Error in tensorize tutorial with small change


#1

I changed line 136 in the tensorize tutorial (https://github.com/dmlc/tvm/blob/f7beea4bcb396b02e9cb7d818d40be11ffe0651a/tutorials/language/tensorize.py) to:

extern "C" int gemv_update(float *cc, float *bb, float *aa, int m, int l, int stride) {

Note that I’ve just switched aa and bb. When I run this modified version, I get the following error:

AssertionError:
Not equal to tolerance rtol=0.001, atol=1e-07

x and y nan location mismatch:
x: array([[ 1.354377e+01, 1.394581e+01, 1.402019e+01, …,
1.696026e+01, 1.639488e+01, 1.942286e+01],
[ 1.394581e+01, 1.402019e+01, 1.325300e+01, …,…
y: array([[ 13.543765, 13.735253, 15.58291 , …, 15.913888, 14.673822,
15.38301 ],
[ 13.945811, 15.701975, 17.406521, …, 17.366894, 17.116966,…

It seems that the order of tensors returned by ComputeOpNode::InputTensors() for the compute on line 76 must match the order expected by the intrinsic’s C implementation on line 136. Is my understanding correct? If so, how should the user determine the correct order in general?


#2

In general, matrix multiplication is not commutative, so this restriction makes sense.


#3

Thanks for the reply. Yes, I agree that it is important to get the order of aa and bb correct, since matrix multiplication is not commutative. My question is how do you know the correct order in more complicated cases?

For example, suppose this is the pattern of computation that should be tensorized:

A = tvm.placeholder((10, ), name='A')
# Similarly, create placeholders for B, C, D, E, F
G = tvm.compute((10, ), lambda i : F[i]*(A[i]+B[i]+C[i]+D[i]+E[i]), name='G')

In the above case, in what order must the hw intrinsic accept its parameters?
Is the order just determined by scanning left to right in the lambda expression, i.e., F,A,B,C,D,E?
Or is it determined by the expression’s AST, in which case A,B,C,D,E,F would be the order?
Since the order is not provided anywhere explicitly, it can be difficult for the user to get right!


#4

I am confused by this question; the AST does not need to be considered in this case. As every piece of tensorized code has a backing implementation, you must match the ordering and semantics defined in the backing implementation. This seems to be just an issue of documenting each intrinsic specification thoroughly.


#5

Yes, I hope we can get on the same page!
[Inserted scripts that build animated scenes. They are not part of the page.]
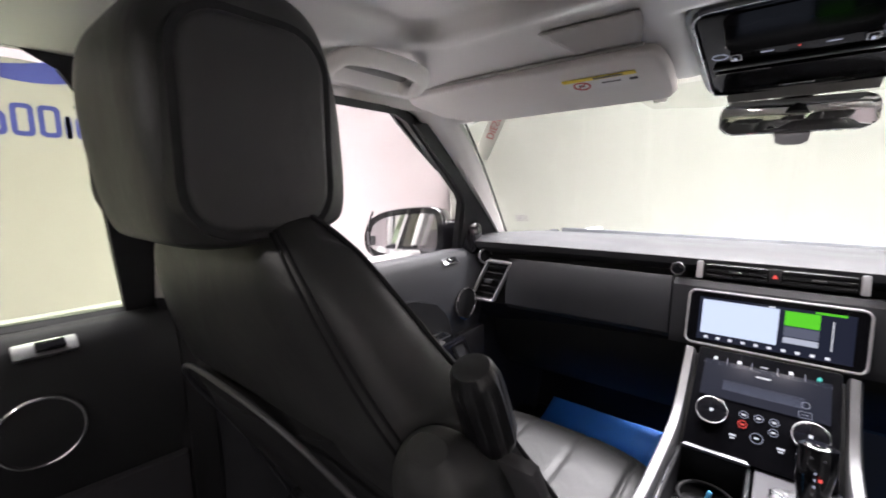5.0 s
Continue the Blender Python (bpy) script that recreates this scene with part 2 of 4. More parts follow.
def prism(outline, depth, m=None, bevel=0.0, segs=2):
    """A plate from an outline in x, y that reaches from z = 0 down to -depth."""
    bm = bmesh.new()
    top = [bm.verts.new((x, y, 0)) for x, y in outline]
    f = bm.faces.new(top)
    r = bmesh.ops.extrude_face_region(bm, geom=[f])
    bmesh.ops.translate(bm, vec=(0, 0, -depth), verts=[v for v in r["geom"] if isinstance(v, bmesh.types.BMVert)])
    bmesh.ops.recalc_face_normals(bm, faces=bm.faces)
    if bevel:
        es = [e for e in bm.edges if abs(e.verts[0].co.z - e.verts[1].co.z) < 1e-6]
        bmesh.ops.bevel(bm, geom=es, offset=bevel, segments=segs, profile=0.5, affect="EDGES")
    if m is not None:
        bm.transform(m)
    return bm


def round_rect(w, h, r, n=6):
    out = []
    for cx, cy, a0 in ((w / 2 - r, h / 2 - r, 0), (-w / 2 + r, h / 2 - r, 90), (-w / 2 + r, -h / 2 + r, 180), (w / 2 - r, -h / 2 + r, 270)):
        for i in range(n + 1):
            a = radians(a0 + 90 * i / n)
            out.append((cx + r * math.cos(a), cy + r * math.sin(a)))
    return out


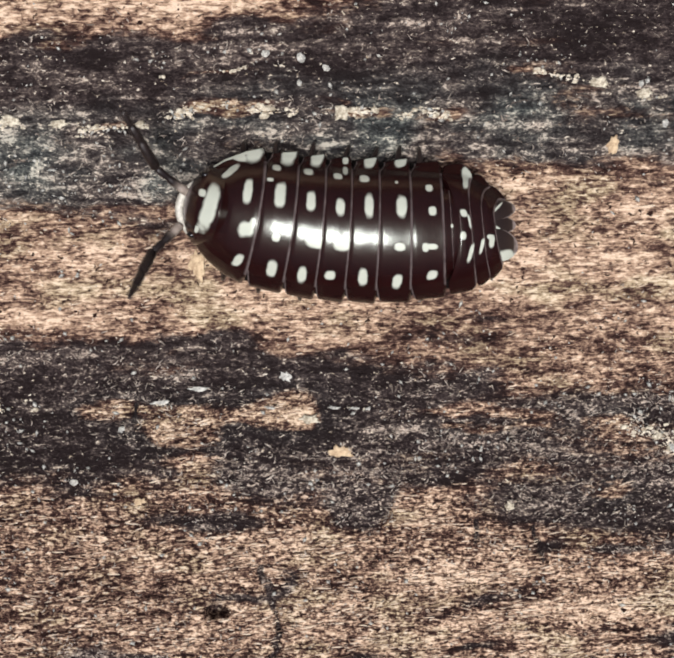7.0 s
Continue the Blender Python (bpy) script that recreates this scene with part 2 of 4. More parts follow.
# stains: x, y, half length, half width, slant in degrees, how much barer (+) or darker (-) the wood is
MIDDLE_STAINS = (
    (-16.5, -11.0, 1.50, 0.45, 0, 0.70), (-13.0, -11.3, 2.80, 0.80, 0, 0.66), (-8.1, -11.2, 2.10, 1.00, 4, 0.66), (-13.4, -12.3, 2.40, 0.50, -4, 0.62), (-6.8, -11.4, 0.84, 0.50, 10, 0.55),
    (-10.8, -12.5, 0.84, 0.29, 25, -0.60), (-12.5, -13.7, 1.30, 0.70, 0, 0.52), (3.0, -11.3, 3.35, 0.28, -2, 0.40), (1.7, -12.1, 1.68, 0.24, 0, 0.40), (4.7, -11.9, 1.26, 0.22, 0, 0.25),
    (8.5, -11.9, 1.26, 0.63, 0, 0.42), (8.5, -15.3, 1.10, 0.55, 0, 0.50), (-0.6, -15.6, 1.48, 0.76, 8, 0.24), (1.7, -15.0, 1.27, 0.47, 0, 0.22), (-17.1, -13.8, 1.69, 1.16, 0, -0.20),
    (-4.9, -11.9, 1.26, 0.84, 30, -0.35),
)
LOWER_STAINS = (
    (-11.4, -16.9, 3.18, 0.64, -3, -0.50), (-4.3, -16.4, 1.59, 1.17, 0, -0.40), (-6.2, -15.4, 2.54, 0.42, 0, 0.18), (2.9, -20.9, 2.47, 0.40, 6, -0.34), (-0.4, -21.9, 1.61, 0.45, 12, -0.36),
    (2.0, -23.7, 1.94, 0.30, 3, -0.50), (8.9, -18.6, 1.60, 0.30, 3, -0.60), (13.6, -18.5, 2.35, 0.47, -2, -0.65), (11.6, -23.2, 1.73, 0.65, 5, -0.50), (8.8, -22.6, 3.45, 0.19, 5, -0.30),
    (-4.1, -24.8, 1.73, 0.87, -8, -0.50), (-0.5, -25.4, 1.08, 0.56, 0, -0.60), (5.5, -25.1, 2.38, 0.43, 0, -0.40), (-15.0, -24.1, 1.08, 0.30, -8, -0.55),
)
LOWER_STAINS_ON = (
    (14.2, -23.8, 1.51, 0.65, 0, -0.25), (6.8, -21.8, 3.22, 0.73, 6, 0.28), (0.7, -19.4, 3.20, 0.85, 0, 0.22), (5.2, -18.2, 1.17, 0.47, 20, -0.35), (-8.2, -20.1, 0.47, 0.96, -20, -0.45),
    (-10.2, -21.0, 1.93, 0.30, 0, -0.40), (-17.8, -24.1, 1.51, 0.78, 0, -0.30), (10.3, -16.4, 1.49, 1.06, 0, -0.15), (-35.3, -15.1, 1.38, 0.59, -8, 0.50), (-37.8, -13.1, 0.63, 0.29, 0, 0.45),
    (-32.0, -12.6, 1.47, 0.42, -12, 0.33), (-30.8, -19.1, 0.73, 1.03, 0, -0.40), (-35.3, -21.9, 0.86, 0.30, 0, -0.45), (-28.3, -24.1, 0.86, 0.61, 0, -0.40), (-34.2, -24.2, 2.81, 0.35, 0, -0.22),
)
LEFT_STAINS = (
    (-37.6, -18.9, 2.35, 0.73, 0, 0.28), (-29.3, -18.6, 1.49, 0.47, 0, 0.28), (-36.0, -25.2, 3.69, 0.52, 0, -0.45), (-24.8, -24.7, 1.30, 0.30, 0, -0.30), (-32.7, -8.0, 1.87, 0.79, 0, -0.50),
    (-37.8, -4.3, 1.44, 0.58, 0, -0.45), (-33.5, -5.1, 1.86, 0.62, 0, -0.30), (-29.7, -4.2, 1.24, 0.62, 0, -0.20), (-26.6, -7.2, 1.87, 0.54, 0, 0.25), (-37.3, 3.8, 0.69, 0.16, -8, 0.40),
    (-34.5, 3.7, 0.81, 0.16, 12, 0.45), (-27.3, 5.3, 2.21, 0.60, 0, 0.30), (-36.0, 5.9, 0.80, 0.32, 0, -0.25), (-21.5, -5.5, 2.48, 0.29, 0, -0.20),
)
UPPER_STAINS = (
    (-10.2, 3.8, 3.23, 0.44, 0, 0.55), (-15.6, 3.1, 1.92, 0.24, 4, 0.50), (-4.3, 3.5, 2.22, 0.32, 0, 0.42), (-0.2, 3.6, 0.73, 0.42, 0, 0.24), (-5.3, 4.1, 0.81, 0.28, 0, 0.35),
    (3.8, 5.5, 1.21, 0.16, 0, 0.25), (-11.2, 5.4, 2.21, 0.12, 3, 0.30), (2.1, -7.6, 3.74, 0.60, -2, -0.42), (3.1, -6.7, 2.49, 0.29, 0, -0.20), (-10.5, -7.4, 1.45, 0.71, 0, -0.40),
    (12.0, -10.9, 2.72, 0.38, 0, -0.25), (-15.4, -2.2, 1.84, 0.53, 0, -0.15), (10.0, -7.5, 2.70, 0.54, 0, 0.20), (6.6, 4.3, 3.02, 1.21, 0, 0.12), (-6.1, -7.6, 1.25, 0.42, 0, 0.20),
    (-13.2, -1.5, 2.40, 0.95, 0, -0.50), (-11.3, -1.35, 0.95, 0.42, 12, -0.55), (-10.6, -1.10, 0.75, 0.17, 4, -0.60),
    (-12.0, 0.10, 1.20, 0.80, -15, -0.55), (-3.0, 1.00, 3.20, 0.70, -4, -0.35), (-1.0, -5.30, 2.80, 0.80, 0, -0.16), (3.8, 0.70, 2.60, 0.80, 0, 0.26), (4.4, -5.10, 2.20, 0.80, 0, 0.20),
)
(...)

I appreciate your help.

Note that if you take the modified version of the tutorial, that gives the error, it can be fixed by modifying lines 95 and 96 from:

95                                 aa.access_ptr("r"),
96                                 bb.access_ptr("r"),

to:
95 bb.access_ptr(“r”),
96 aa.access_ptr(“r”),

and similarly for lines 242 and 243. This compensates for the original change in line 136. Running the program now succeeds without error.

However, note I could only apply this fix because I know the order of tensors in ‘ins’. If there were more than 2 tensor inputs, how would I know their order in ‘ins’? I have been trying to answer this question for myself, by stepping through the python and C++ code. What I found is that ‘ins’ is populated by a PostOrderVisit traversal of the lambda expression on line 76. Is that correct? Is this documented anywhere, and is it possible it will change in future (which could break existing programs)?


#6

Okay, I think I understand what you are asking now. In practice most intrinsics do not take many tensors as input, and intuition is good enough to know the order of the arguments (e.g., a first then b for the matmul example). However, if you are ever unsure, as you can give a name to placeholders in TVM, printing ins will give you the exact order of tensors in ins.


#7

Ok, that works! I guess it was a bit counterintuitive to me that you need to actually run the program in order to get this information. Thanks for your help, in thinking about it a different way.


#8

@eqy, thanks for looking into this.
Isn’t it better to explicitly fix the parameter order of the intrinsic, for example, similar to how function signatures do that in C++? This will make the order independent of what the lambda expression looks like.